Direkt vor der ersten Publikumsreihe springt Weis in einen Koffer voller Granulat und hüpft darin herum. Ein Bild der Verzweiflung und gleichzeitig eine Parodie auf ästhetische Moden des heutigen Tanztheaters. Auch diese Aufführung ist radikal persönlich, ein Künstler zeigt seinen Erkenntnisstand, stellt Fragen, lässt sie unbeantwortet. Und – das ist das Wichtigste – er leidet daran nicht gar so erschröcklich.

Man geht zwar mit dem Gefühl aus dem Theaterzelt, den Sinn des Lebens wieder nicht ergründet zu haben. Aber so schlimm ist das alles nicht, ein Versuch war's wert, jetzt gibt's erst mal ein Bier am Getränkestand, und dann kommt das nächste Stück. Bis zu fünf Aufführungen laufen an einem Tag beim Fringe Festival, drei davon können sich die Zuschauer hintereinander anschauen.

Neben Tanz und Schauspiel gibt es prominent besetzte Chansonabende von Eva Mattes und Burghart Klaußner. Und auch mal pure Unterhaltung mit hoher Qualität. Der Renner der ersten Fringe-Woche war die Musik-Comedy-Show "Fhlip Flhop – Everything happens on the break".

Kreiert haben sie zwei Engländer, die Rannel Theater Company. Unter ihrer Anleitung hat das Berliner Mogul Theater eine deutsche Fassung erarbeitet, mit den grandiosen Darstellern Ernest Allan Hausmann und Eugene Boateng. Sie beherrschen das Tanzen, Singen und Spielen ebenso gut wie das Beatboxing.

"Flhip Flhop" ist kraftvolles Hip-Hop-Theater über zwei Freunde, die an einem Abend alles falsch machen. Sie mixen reales Leben und Elemente der Popkultur wie DJs, parodieren asiatisches Kampfkunstkino und die Clubszene, träumen, spinnen, fantasieren. Auch sie suchen nach dem Sinn und nach ihrem Ich.

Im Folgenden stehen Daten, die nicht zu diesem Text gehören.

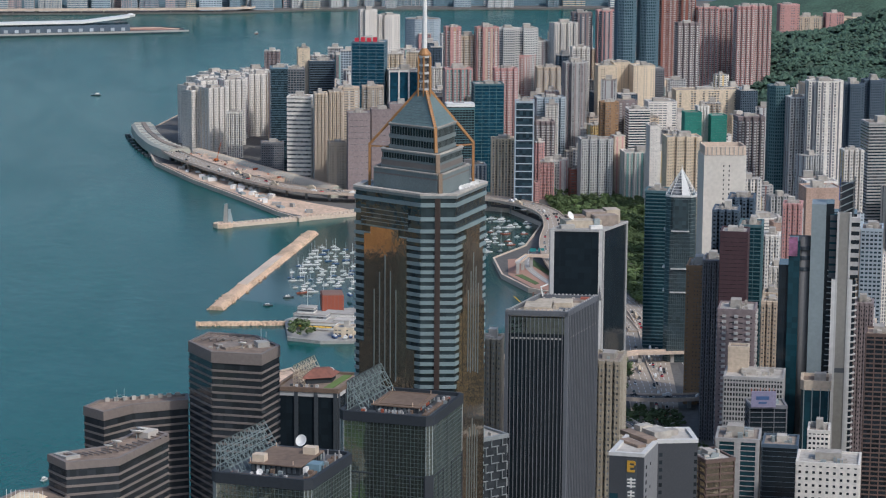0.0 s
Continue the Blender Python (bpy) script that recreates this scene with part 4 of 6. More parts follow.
# ---- grey tower that bears a vertical sign ----
def sign_tower():
    ring = [(66.3, -44.5), (78.8, -49), (88, -29), (103.8, -29.3), (104.5, -10), (82, -9)]
    c = (86, -28)
    r = [(x - c[0], y - c[1]) for x, y in ring]
    t = thing("office_tower", "grey office tower with a vertical white sign and pale roof", "skyscraper", (*c, GROUND))
    H = 124.7
    part("body", Shape().prism(r, 0, H), paint("dark_grey_tiles", (0.05, 0.053, 0.06), 0.6, 1.5, 0.05, 0.15), t)
    part("side_wall", Shape().prism(along(r, 1, 0.0, 1.0, -0.2, 0.25), 0, H), WALL["side_grey"], t, "pale grey side wall")
    for k in range(40):
        z = 2 + k * 3.0
        part("window", Shape().prism(along(r, 1, 0.10, 0.17, 0.1, 0.32), z, z + 1.5), GLASS["dark"], t)
        part("window", Shape().prism(along(r, 2, 0.05, 0.13, -0.1, 0.1), z, z + 1.5), GLASS["dark"], t)
        part("window", Shape().prism(along(r, 2, 0.92, 0.99, -0.1, 0.1), z, z + 1.5), GLASS["dark"], t)
        if k < 36:
            part("ribbon_window", Shape().prism(along(r, 0, 0.03, 0.27, -0.1, 0.12), z, z + 2.6), GLASS["teal"], t)
        if k % 3 == 0:
            part("window", Shape().prism(along(r, 1, 0.42, 0.46, 0.1, 0.32), z, z + 1.0), GLASS["dark"], t)
    part("parapet", Shape().tube(swell(r, 0.2), swell(r, -1.6), H - 0.4, H + 1.0), WALL["haze_pale"], t)
    part("roof_slab", Shape().prism(swell(r, -1.5), H - 0.5, H + 0.1), ROOF_PALE, t)
    for x, y, w, d, h in ((-4, 6, 5, 18, 1.8), (3, 8, 8, 10, 3.2), (-8, -3, 4, 12, 1.2), (8, 10, 8, 4, 2.2), (-1, 12, 6, 4, 4.0)):
        part("roof_block", Shape().box(x, y, H, H + h, w, d, 0.42), ROOF_PALE if h > 2 else ROOF_TAN, t)
    # the sign: a gold badge and four white figures made of plain bars
    def bar(u0, u1, z0, z1, m, nm="sign_bar"):
        part(nm, Shape().prism(along(r, 0, u0, u1, 0.02, 0.35), z0, z1), m, sign)
    sign = part("sign", Shape().prism(along(r, 0, 0.50, 0.80, 0.0, 0.03), H - 31, H - 1.2), DARK_STEEL, t, "vertical sign with gold badge and white bars")
    for u0, u1, z0, z1 in ((0.52, 0.60, -6.4, -2.0), (0.60, 0.74, -2.9, -2.0), (0.60, 0.72, -4.6, -3.8), (0.60, 0.74, -6.4, -5.6), (0.72, 0.77, -3.6, -2.4)):
        bar(u0, u1, H + z0, H + z1, GOLD_SIGN, "badge_bar")
    for k in range(4):
        z = H - 12.2 - 5.0 * k
        for v in (0.0, 1.3, 2.6):
            bar(0.53 + 0.02 * (k % 2), 0.77 - 0.02 * (k % 3), z + v, z + v + 0.55, WHITE)
        bar(0.625, 0.665, z - 0.4, z + 3.6, WHITE)
    return t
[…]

Illusionen zerplatzen, sie brechen zusammen, stehen wieder auf, lachen, geraten in die nächste groteske Situation. Lange hat es nicht mehr so viel Spaß gemacht, Menschen beim Scheitern zuzusehen wie im Fringe-Festival der Ruhrfestspiele. Weil die überwältigende Vitalität der Aufführungen jeden Ansatz von Selbstmitleid zerbröseln lässt. Jammern gilt nicht, es geht weiter.